[Requirements] Repeat all the material exactly; pictures stay out of your copy.

>> start

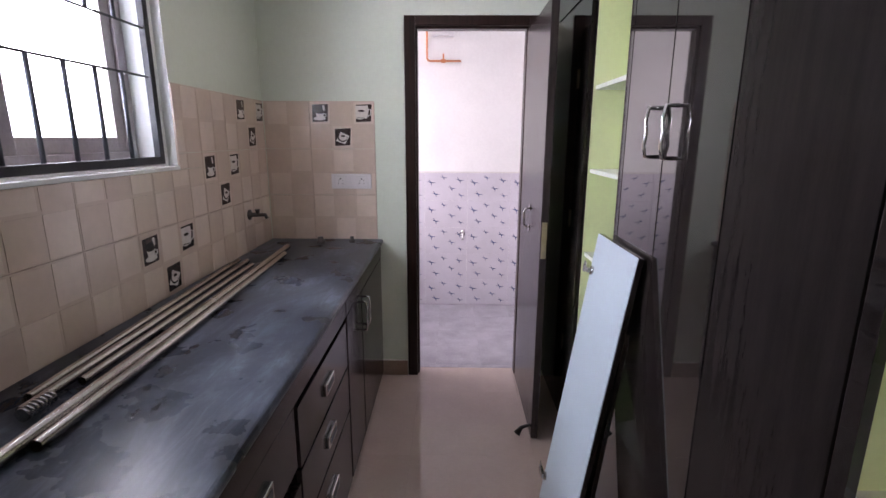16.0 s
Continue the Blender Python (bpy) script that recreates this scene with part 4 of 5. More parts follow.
sk = thing("kitchen_sink", (1.845, -0.50, CT), "stainless steel sink let into the worktop", "sink")
b = bmesh.new()
loops = []
for hw, hl, z in ((0.215, 0.31, 0.004), (0.212, 0.305, 0.007), (0.17, 0.255, 0.006), (0.16, 0.245, -0.006), (0.145, 0.225, -0.15), (0.11, 0.18, -0.17)):
    ring = []
    r = 0.004 if hw > 0.2 else 0.055
    for cx, cy, a0 in ((hw - r, hl - r, 0), (-(hw - r), hl - r, 90), (-(hw - r), -(hl - r), 180), (hw - r, -(hl - r), 270)):
        for k in range(6):
            a = radians(a0 + 18 * k)
            ring.append(b.verts.new((cx + r * math.cos(a), cy + r * math.sin(a), z)))
    loops.append(ring)
for p, q in zip(loops, loops[1:]):
    for k in range(len(p)):
        b.faces.new((p[k], p[(k + 1) % len(p)], q[(k + 1) % len(p)], q[k])).smooth = True
b.faces.new(loops[-1])
bmesh.ops.recalc_face_normals(b, faces=b.faces[:])
part("bowl", b, M_SINK, sk)
part("drain", spin(bmesh.new(), ((0.001, -0.168), (0.04, -0.168), (0.036, -0.163), (0.001, -0.165)), 0, 0, 16), M_CHROME, sk)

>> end

[Correct result]
16.0 s
Continue the Blender Python (bpy) script that recreates this scene with part 4 of 5. More parts follow.
sk = thing("kitchen_sink", (1.845, -0.50, CT), "stainless steel sink let into the worktop", "sink")
b = bmesh.new()
loops = []
for hw, hl, z in ((0.215, 0.31, 0.004), (0.212, 0.305, 0.007), (0.17, 0.255, 0.006), (0.16, 0.245, -0.006), (0.145, 0.225, -0.15), (0.11, 0.18, -0.17)):
    ring = []
    r = 0.004 if hw > 0.2 else 0.055
    for cx, cy, a0 in ((hw - r, hl - r, 0), (-(hw - r), hl - r, 90), (-(hw - r), -(hl - r), 180), (hw - r, -(hl - r), 270)):
        for k in range(6):
            a = radians(a0 + 18 * k)
            ring.append(b.verts.new((cx + r * math.cos(a), cy + r * math.sin(a), z)))
    loops.append(ring)
for p, q in zip(loops, loops[1:]):
    for k in range(len(p)):
        b.faces.new((p[k], p[(k + 1) % len(p)], q[(k + 1) % len(p)], q[k])).smooth = True
b.faces.new(loops[-1])
bmesh.ops.recalc_face_normals(b, faces=b.faces[:])
part("bowl", b, M_SINK, sk)
part("drain", spin(bmesh.new(), ((0.001, -0.168), (0.04, -0.168), (0.036, -0.163), (0.001, -0.165)), 0, 0, 16), M_CHROME, sk)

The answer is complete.